Sunday, May 22, 2016

Quick note: Tantrarahasya on ellipsis and arthāpatti

Right now I'm in Hawaii for the East-West Philosophy Conference that starts in a few days. I am taking a break from my usual weekly schedule of Tantravārttika blogging in order to make a few comments on the Tantrarahasya of Rāmānujācārya.

Subsentential speech in Zits, by Jerry Scott and Jim Borgman, www.zitscomics.com
The Tantrarahasya is a Prābhākara introductory text dating to the sixteenth century which has not yet been translated in its entirety. Elisa Freschi has translated a portion which deals with the interpretation of injunctions in her Duty, Language, and Exegesis. Apart from that, and a summary by K. T. Pandurangi, the text is, unlike the Mānameyodaya, the Bhāṭṭa introductory text dating to around the same time, still available only to Sanskritists.

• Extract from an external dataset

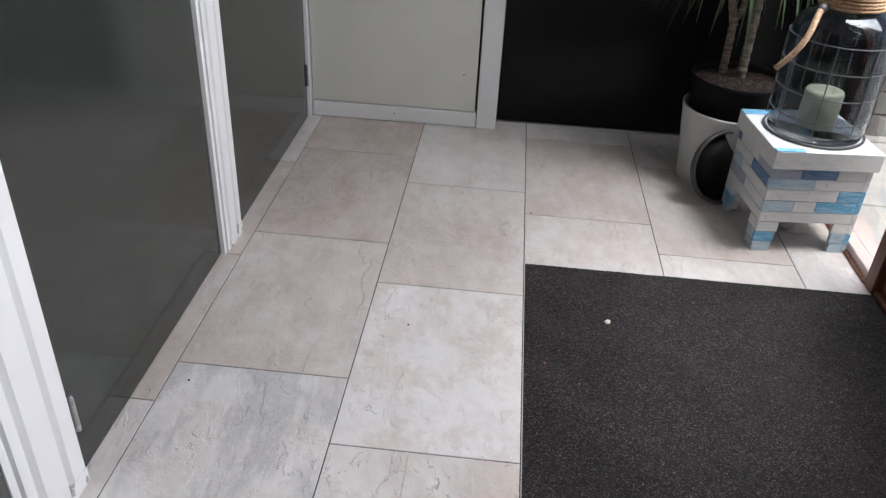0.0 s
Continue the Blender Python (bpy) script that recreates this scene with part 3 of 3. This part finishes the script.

This is a shame, since the Tantarahasya, as far as I can tell, is the first Mīmāṃsā text to focus on a case of subsentential speech in its discussion of postulation, or arthāpatti. Earlier, the Prakaranapañcikā of Śālikanātha Miśra, in his discussion of vākyārtha, claims that elliptical insertion (adhyāhāra) is understood by arthāpatti. He defends the arthādyāhāra view, that what is understood through elliptical insertion is a meaning and not a word. However, the discussion is very general and does not give any linguistic examples.


In the Tantrarahasya, Rāmānujācārya argues that the utterance of "the door" is completed by the postulation of a meaning. The meaning is "closing"(saṃvaraṇa) and not a linguistic expression "One ought to close" (saṃvriyatām). He's arguing against the Bhāṭṭa view that one postulates an expression, by which a meaning is then understood. This distinction may seem unhelpful--in talking about it briefly in Ellipsis and Syntactic Overlapping, Deshpande suggests that "For all practical purposes, the two alternatives lead to the same ultimate result without out any complications" (1). However, while the two schools of thought may have been making hay over something that isn't substantial, I start with the assumption that there's an important distinction here.


I won't pre-empt my talk this week with further details, though I will say that I think the distinction has to do with the importance for natural language sentences in recovering propositions from utterances. In the Anglophone tradition, Robert Stainton has written about the difference between elliptical completion that is pragmatic, semantic, and syntactic, with his own view being that ellipsis--subsentential speech in particular--is evidence that sentences are not necessary to make speech acts.

Not only do I think that something in this arena is going on with the Bhāṭṭa and Prābhākara (though without the language of "propositions" and mental "modules"), but the fact that postulation is adduced as an explanation on both sides is interesting. After all, postulation is often characterized as semantic implication, a process which relies on axioms to yield something definite, certain, and necessary. However, especially on the Prābhākara view, where it is the desire of the hearer to understand the connections between meanings (and not something syntactic), postulation of a meaning to complete "the door" strikes me as more like inference to the best explanation or abductive inference.

Little has been done to delineate the linguistic examples of postulatory reasoning in Indian philosophy, and to see how they are related. There is the famous case of "Fat Devadatta does not eat during the day" [he eats at night], but now also "the door" in the Tantrarahasya and Mānameyodaya. Further complicating things, in the Mānameyodaya, a response to the Prābhākara is given by the Bhāṭṭa which appeals to ūha, or modification of mantras. Nārāyaṇa Bhaṭṭa argues that ūha is done through verbal postulation.

So what, if anything, unifies these cases? Is it right to say that an expression is postulated in each case? Or just a meaning? What is the epistemic status of the postulated content--can we say that it constitutes knowledge? These kinds of questions are underexplored in relationship to other pramāṇa-s, such as perception and inference.

Bibliography

Nārāyaṇa Bhaṭṭa and Nārāyaṇa Paṇḍita. Mānameyodaya. Adyar Library and Research Cenre, Chennai, reprint, 2004. edition, 1933.

Madhav Deshpande. Ellipsis and Syntactic Overlapping: Current Issues in Pāṇinian Syntactic Theory. Bhandarkar Oriental Research Institute, 1985

Rāmānujācārya. Tantrarahasya: A Primer of Prābhākara Mīmāṃsā by Rāmānujācārya. Eds. R. Shama Shastry and K.S. Ramaswami Śiromaṇi. Oriental Institute, Baroda, 2nd edition, 1956.

Robert Stainton. Words and Thoughts: Subsentences, Ellipsis, and the Philosophy of Language. Oxford University Press, Oxford, 2006.